In “Where Youth Live: Economic Effects of Urban Space on Employment Prospects,” John Quigley and Katherine O’Regan investigate how neighborhood of residence and access to jobs affect the employment prospects of minority youth. Black youth unemployment rates are higher in metropolitan areas where blacks are more isolated geographically. Controlling for socioeconomic characteristics, minority youth who have less residential exposure to whites are more likely to be unemployed. Finally, controlling for socioeconomic characteristics as well as residential exposure to whites, minority youth living in neighborhoods that are less accessible to jobs are more likely to be unemployed. While these findings support the mismatch hypothesis, they also suggest the importance of social networks and spatial search as important mechanisms in the intra-urban labor market.
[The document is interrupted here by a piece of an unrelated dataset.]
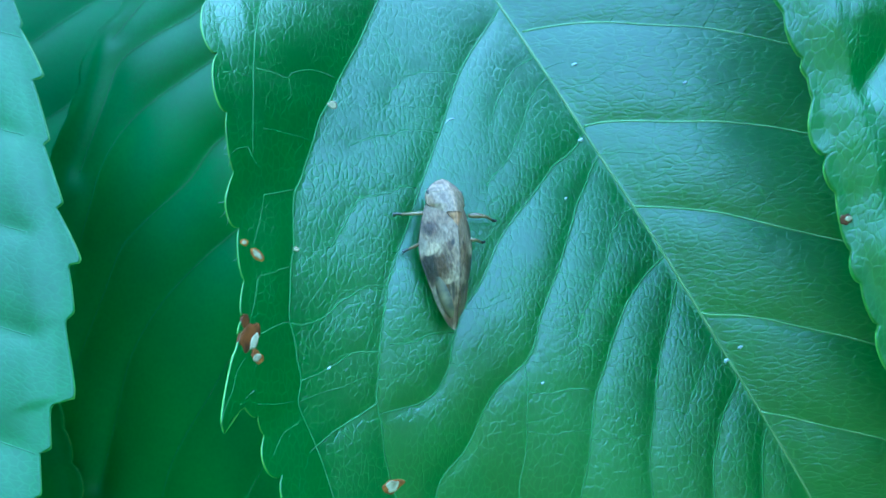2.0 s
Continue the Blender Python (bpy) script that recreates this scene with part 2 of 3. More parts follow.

Alex Anas, professor of economics at the State University of New York at Buffalo, was the editor of the special issue of Urban Studies (Vol. 35, No. 7, June 1998). The article and figures used in Land Lines are adapted with permission.

Note: Ben Chinitz, former director of research at the Institute, helped organize the 1996 TRED conference and the following colleagues served as discussants of the papers: James Follain, Vernon Henderson, Douglass Lee, Therese McGuire, Peter Mieszkowski, Edwin Mills, Sam Myers, Dick Netzer, Stephen Ross, Anita Summers, William Wheaton, Michelle White and John Yinger. The conference participants were saddened when news arrived that William Vickrey, who had been named a Nobel laureate in economics only a few days before, had passed away while traveling to the conference. Professor Vickrey had been a leading thinker on issues of transportation and land use and a regular attendee of previous TRED conferences. The special issue of Urban Studies based on the 1996 conference serves as a tribute to his memory.